***** Material

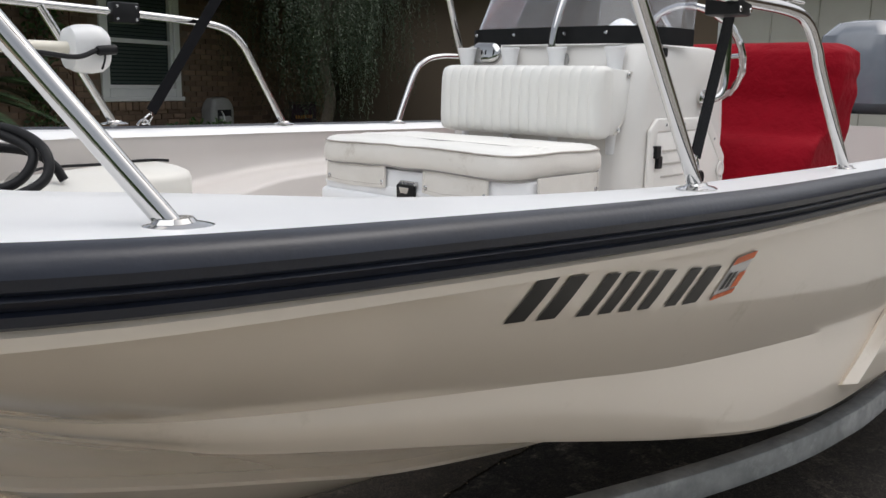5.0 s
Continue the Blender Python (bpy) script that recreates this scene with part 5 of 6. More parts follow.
# leaning post under a red cover, outboard
COVER = thing("covered_leaning_post", (3.3, 0.18, FLOOR_Z), "helm seat under a loose red canvas cover", "boat cover")
outline = np.array([(0.702, 0.30, 0.50, 3.27), (0.80, 0.30, 0.505, 3.27), (1.00, 0.29, 0.515, 3.27), (1.13, 0.28, 0.52, 3.28), (1.18, 0.26, 0.525, 3.29), (1.22, 0.18, 0.535, 3.36), (1.34, 0.145, 0.55, 3.39), (1.46, 0.135, 0.56, 3.40), (1.525, 0.12, 0.545, 3.41), (1.555, 0.09, 0.49, 3.42), (1.562, 0.04, 0.40, 3.42)])
rows = []
for z in np.r_[np.arange(0.702, 1.50, 0.02), np.arange(1.50, 1.562, 0.008), 1.562]:
    hx, hy, cx = (float(np.interp(z, outline[:, 0], outline[:, k])) for k in (1, 2, 3))
    row = []
    for p in ring(cx, 0.165, hx, hy, min(hx, 0.09), z, 24):
        low = max(0.0, min(1.0, (1.5 - z) / 0.5))
        fold = math.sin(p.y * 46 + 3 * noise.noise(Vector((p.y * 3, z * 2, 1))) + z * 3) * 0.007 * low + 0.040 * noise.noise(Vector((p.x * 4, p.y * 4 + z * 1.5, z * 3))) + 0.016 * abs(noise.noise(Vector((p.x * 5 + z * 4, p.y * 5 - z * 6, 4.0)))) + 0.010 * noise.noise(Vector((p.x * 9, p.y * 11 - z * 5, z * 7)))
        row.append(p + Vector((fold, math.copysign(fold, p.y), 0.012 * noise.noise(Vector((p.x * 5, p.y * 5, 3))) if z > 0.72 else 0.0)))
    rows.append(row)
part("canvas_cover", loft(rows), RED_CANVAS, COVER, angle=70)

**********

Objective:
All the lines above are to be reproduced exactly, except the pictures.

Worked solution:
5.0 s
Continue the Blender Python (bpy) script that recreates this scene with part 5 of 6. More parts follow.
# leaning post under a red cover, outboard
COVER = thing("covered_leaning_post", (3.3, 0.18, FLOOR_Z), "helm seat under a loose red canvas cover", "boat cover")
outline = np.array([(0.702, 0.30, 0.50, 3.27), (0.80, 0.30, 0.505, 3.27), (1.00, 0.29, 0.515, 3.27), (1.13, 0.28, 0.52, 3.28), (1.18, 0.26, 0.525, 3.29), (1.22, 0.18, 0.535, 3.36), (1.34, 0.145, 0.55, 3.39), (1.46, 0.135, 0.56, 3.40), (1.525, 0.12, 0.545, 3.41), (1.555, 0.09, 0.49, 3.42), (1.562, 0.04, 0.40, 3.42)])
rows = []
for z in np.r_[np.arange(0.702, 1.50, 0.02), np.arange(1.50, 1.562, 0.008), 1.562]:
    hx, hy, cx = (float(np.interp(z, outline[:, 0], outline[:, k])) for k in (1, 2, 3))
    row = []
    for p in ring(cx, 0.165, hx, hy, min(hx, 0.09), z, 24):
        low = max(0.0, min(1.0, (1.5 - z) / 0.5))
        fold = math.sin(p.y * 46 + 3 * noise.noise(Vector((p.y * 3, z * 2, 1))) + z * 3) * 0.007 * low + 0.040 * noise.noise(Vector((p.x * 4, p.y * 4 + z * 1.5, z * 3))) + 0.016 * abs(noise.noise(Vector((p.x * 5 + z * 4, p.y * 5 - z * 6, 4.0)))) + 0.010 * noise.noise(Vector((p.x * 9, p.y * 11 - z * 5, z * 7)))
        row.append(p + Vector((fold, math.copysign(fold, p.y), 0.012 * noise.noise(Vector((p.x * 5, p.y * 5, 3))) if z > 0.72 else 0.0)))
    rows.append(row)
part("canvas_cover", loft(rows), RED_CANVAS, COVER, angle=70)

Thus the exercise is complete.